- **Task instructions**
Repeat exactly and only the lines from the line containing "import numpy as np" through the line containing "pose from metres", both included.

(Scripts that build animated scenes)

========

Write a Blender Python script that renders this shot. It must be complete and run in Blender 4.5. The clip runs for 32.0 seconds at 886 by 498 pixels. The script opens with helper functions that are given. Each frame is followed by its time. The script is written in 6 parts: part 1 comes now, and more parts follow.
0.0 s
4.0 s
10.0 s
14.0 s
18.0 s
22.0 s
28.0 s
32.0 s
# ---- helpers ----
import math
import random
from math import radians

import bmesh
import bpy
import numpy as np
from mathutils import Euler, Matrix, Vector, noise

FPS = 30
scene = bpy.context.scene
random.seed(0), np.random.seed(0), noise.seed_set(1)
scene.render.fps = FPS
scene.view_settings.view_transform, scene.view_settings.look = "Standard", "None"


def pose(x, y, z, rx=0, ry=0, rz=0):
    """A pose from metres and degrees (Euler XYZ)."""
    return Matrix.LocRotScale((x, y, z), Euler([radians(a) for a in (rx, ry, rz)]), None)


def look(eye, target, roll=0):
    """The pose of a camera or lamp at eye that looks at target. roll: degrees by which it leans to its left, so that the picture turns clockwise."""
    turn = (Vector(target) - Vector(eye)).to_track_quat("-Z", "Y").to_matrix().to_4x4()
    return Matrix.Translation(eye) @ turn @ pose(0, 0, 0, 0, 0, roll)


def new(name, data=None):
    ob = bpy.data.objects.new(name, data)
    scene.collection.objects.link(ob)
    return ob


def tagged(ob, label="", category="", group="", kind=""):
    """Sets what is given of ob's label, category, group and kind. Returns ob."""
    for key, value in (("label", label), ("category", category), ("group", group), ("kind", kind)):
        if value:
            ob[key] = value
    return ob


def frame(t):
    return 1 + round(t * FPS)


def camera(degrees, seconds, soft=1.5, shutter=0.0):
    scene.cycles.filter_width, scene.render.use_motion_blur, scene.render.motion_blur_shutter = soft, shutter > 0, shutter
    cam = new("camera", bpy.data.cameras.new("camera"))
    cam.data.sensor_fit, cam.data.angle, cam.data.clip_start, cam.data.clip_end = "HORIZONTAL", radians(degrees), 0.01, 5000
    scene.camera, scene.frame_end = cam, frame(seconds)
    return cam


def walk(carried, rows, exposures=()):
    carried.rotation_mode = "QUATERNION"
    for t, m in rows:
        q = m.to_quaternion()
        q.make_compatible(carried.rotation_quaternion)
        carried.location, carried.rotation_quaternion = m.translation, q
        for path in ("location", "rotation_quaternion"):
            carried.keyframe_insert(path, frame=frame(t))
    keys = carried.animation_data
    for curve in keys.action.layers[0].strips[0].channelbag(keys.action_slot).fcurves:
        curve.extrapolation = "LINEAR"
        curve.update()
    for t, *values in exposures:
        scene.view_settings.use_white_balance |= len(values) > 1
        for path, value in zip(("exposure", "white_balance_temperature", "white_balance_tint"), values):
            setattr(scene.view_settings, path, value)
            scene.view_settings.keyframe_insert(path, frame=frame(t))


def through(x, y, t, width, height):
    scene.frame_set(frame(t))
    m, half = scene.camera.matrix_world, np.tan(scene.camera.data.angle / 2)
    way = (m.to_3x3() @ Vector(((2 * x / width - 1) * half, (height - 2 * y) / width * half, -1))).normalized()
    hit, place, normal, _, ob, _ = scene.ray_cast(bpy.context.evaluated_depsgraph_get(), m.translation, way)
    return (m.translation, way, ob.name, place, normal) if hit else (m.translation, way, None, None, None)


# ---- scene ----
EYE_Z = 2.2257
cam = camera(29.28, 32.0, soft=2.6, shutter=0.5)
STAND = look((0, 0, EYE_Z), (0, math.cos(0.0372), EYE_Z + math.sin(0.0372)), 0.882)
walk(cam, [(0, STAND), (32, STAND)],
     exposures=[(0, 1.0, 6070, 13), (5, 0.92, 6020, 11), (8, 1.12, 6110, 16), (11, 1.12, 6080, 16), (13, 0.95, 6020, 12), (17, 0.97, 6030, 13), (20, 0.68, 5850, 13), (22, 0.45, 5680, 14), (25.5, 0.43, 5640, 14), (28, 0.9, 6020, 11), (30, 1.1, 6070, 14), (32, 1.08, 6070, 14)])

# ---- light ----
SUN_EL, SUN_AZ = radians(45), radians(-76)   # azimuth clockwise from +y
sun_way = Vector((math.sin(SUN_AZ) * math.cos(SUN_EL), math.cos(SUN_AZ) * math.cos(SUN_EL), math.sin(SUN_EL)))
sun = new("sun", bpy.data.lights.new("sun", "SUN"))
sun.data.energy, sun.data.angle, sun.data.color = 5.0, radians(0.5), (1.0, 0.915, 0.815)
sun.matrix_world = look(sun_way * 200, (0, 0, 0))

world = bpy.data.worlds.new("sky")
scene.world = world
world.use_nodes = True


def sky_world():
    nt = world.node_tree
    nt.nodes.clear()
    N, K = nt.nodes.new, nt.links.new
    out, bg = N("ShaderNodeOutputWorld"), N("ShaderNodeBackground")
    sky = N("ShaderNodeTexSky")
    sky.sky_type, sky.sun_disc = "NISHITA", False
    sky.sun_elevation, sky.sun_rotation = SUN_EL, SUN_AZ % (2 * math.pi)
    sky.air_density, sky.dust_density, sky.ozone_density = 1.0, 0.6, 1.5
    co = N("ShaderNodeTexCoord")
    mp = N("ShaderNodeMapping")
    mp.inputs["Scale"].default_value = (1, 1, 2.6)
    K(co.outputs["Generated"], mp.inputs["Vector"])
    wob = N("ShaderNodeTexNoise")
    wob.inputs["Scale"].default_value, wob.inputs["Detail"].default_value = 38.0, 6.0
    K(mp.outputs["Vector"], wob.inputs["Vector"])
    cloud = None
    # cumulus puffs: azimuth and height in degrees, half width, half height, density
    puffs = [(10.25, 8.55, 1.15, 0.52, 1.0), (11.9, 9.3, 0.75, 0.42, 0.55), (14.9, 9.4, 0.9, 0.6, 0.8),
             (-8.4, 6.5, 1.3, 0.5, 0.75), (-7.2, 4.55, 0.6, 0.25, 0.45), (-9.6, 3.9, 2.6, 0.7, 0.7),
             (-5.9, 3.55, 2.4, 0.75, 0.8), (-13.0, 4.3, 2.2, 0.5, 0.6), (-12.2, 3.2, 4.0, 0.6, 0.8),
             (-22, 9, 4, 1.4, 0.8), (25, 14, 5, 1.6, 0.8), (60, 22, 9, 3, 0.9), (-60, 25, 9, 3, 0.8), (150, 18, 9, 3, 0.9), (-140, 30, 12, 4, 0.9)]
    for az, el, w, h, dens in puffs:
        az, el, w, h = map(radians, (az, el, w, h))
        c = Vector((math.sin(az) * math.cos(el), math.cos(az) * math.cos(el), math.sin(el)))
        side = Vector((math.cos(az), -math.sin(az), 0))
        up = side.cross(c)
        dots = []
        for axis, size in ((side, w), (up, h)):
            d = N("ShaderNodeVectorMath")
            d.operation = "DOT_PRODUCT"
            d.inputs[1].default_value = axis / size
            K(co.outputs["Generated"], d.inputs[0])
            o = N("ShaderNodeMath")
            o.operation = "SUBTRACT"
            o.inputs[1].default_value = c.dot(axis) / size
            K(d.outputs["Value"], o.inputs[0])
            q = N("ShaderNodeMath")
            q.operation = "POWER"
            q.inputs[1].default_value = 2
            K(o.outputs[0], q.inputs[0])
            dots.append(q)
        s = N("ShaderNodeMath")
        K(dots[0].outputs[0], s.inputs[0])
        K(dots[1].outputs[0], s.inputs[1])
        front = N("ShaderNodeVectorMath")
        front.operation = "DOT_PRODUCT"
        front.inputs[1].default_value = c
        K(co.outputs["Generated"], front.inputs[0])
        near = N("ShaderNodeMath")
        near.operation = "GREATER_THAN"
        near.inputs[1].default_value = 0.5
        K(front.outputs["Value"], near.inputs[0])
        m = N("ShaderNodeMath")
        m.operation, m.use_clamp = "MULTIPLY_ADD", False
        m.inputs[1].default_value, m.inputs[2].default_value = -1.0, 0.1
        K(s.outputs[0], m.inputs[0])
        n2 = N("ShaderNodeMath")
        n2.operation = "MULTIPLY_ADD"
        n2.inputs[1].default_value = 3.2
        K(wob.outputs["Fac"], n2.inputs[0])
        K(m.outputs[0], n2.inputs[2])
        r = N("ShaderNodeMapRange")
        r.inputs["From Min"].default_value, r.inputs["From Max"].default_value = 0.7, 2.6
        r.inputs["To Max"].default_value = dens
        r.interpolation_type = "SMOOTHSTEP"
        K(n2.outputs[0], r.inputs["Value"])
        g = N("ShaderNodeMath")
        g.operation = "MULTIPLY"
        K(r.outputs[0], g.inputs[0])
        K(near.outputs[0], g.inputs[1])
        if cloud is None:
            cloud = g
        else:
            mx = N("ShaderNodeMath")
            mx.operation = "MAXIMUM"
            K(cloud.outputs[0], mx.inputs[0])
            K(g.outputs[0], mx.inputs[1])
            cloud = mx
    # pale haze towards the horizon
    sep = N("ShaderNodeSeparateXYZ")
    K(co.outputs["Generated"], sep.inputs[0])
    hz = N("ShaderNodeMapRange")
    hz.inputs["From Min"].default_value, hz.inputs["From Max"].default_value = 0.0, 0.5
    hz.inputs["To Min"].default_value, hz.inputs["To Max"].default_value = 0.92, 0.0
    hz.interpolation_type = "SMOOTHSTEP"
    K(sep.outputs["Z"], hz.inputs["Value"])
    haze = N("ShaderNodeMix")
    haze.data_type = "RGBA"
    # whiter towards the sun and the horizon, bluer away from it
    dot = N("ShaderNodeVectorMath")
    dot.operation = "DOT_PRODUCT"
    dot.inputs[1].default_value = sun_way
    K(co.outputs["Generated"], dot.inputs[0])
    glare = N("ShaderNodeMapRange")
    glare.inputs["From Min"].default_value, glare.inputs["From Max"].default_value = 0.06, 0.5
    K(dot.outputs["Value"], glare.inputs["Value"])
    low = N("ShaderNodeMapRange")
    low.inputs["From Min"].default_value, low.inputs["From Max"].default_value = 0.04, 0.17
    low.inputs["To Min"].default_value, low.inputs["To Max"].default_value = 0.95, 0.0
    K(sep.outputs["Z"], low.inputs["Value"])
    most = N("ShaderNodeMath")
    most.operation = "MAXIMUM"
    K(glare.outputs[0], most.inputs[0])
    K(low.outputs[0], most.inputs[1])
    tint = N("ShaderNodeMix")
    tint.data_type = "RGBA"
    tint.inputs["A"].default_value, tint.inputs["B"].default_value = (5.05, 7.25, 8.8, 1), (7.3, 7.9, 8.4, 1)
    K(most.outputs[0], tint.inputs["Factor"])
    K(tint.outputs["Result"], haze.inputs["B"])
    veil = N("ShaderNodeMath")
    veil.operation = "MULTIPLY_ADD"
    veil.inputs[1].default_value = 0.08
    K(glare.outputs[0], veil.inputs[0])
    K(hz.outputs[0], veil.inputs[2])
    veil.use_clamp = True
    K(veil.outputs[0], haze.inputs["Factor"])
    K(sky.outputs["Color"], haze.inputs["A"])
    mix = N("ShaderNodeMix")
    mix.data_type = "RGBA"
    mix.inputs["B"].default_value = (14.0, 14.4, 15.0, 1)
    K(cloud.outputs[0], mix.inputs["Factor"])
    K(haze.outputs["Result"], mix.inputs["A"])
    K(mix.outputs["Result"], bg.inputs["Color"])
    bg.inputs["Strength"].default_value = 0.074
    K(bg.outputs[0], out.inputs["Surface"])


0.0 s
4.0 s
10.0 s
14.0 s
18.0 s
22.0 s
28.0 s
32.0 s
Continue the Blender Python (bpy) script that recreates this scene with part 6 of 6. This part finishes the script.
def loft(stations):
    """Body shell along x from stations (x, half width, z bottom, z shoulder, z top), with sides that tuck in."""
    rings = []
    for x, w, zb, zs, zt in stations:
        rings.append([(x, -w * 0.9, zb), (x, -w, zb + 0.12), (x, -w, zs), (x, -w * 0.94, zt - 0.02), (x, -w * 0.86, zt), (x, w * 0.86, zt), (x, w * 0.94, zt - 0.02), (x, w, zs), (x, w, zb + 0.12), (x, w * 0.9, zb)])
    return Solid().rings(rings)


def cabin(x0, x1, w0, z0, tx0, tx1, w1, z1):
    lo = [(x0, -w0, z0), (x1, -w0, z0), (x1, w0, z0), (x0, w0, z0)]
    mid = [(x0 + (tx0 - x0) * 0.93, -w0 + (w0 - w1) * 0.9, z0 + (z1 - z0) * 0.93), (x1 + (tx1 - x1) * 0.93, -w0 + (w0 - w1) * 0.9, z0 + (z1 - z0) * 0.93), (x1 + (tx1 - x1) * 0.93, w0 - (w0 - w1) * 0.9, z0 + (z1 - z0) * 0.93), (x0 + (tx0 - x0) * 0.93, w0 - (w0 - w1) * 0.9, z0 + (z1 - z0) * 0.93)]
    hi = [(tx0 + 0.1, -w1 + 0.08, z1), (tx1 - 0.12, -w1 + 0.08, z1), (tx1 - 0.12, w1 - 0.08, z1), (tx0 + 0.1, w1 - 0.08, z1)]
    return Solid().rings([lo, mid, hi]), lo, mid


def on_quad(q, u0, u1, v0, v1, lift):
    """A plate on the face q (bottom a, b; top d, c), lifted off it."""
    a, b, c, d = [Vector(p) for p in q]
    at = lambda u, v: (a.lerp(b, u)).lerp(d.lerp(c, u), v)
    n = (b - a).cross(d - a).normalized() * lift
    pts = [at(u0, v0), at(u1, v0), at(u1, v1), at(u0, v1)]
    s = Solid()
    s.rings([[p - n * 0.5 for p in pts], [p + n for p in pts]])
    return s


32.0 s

========

- **Answer**
import numpy as np
from mathutils import Euler, Matrix, Vector, noise

FPS = 30
scene = bpy.context.scene
random.seed(0), np.random.seed(0), noise.seed_set(1)
scene.render.fps = FPS
scene.view_settings.view_transform, scene.view_settings.look = "Standard", "None"


def pose(x, y, z, rx=0, ry=0, rz=0):
    """A pose from metres and degrees (Euler XYZ)."""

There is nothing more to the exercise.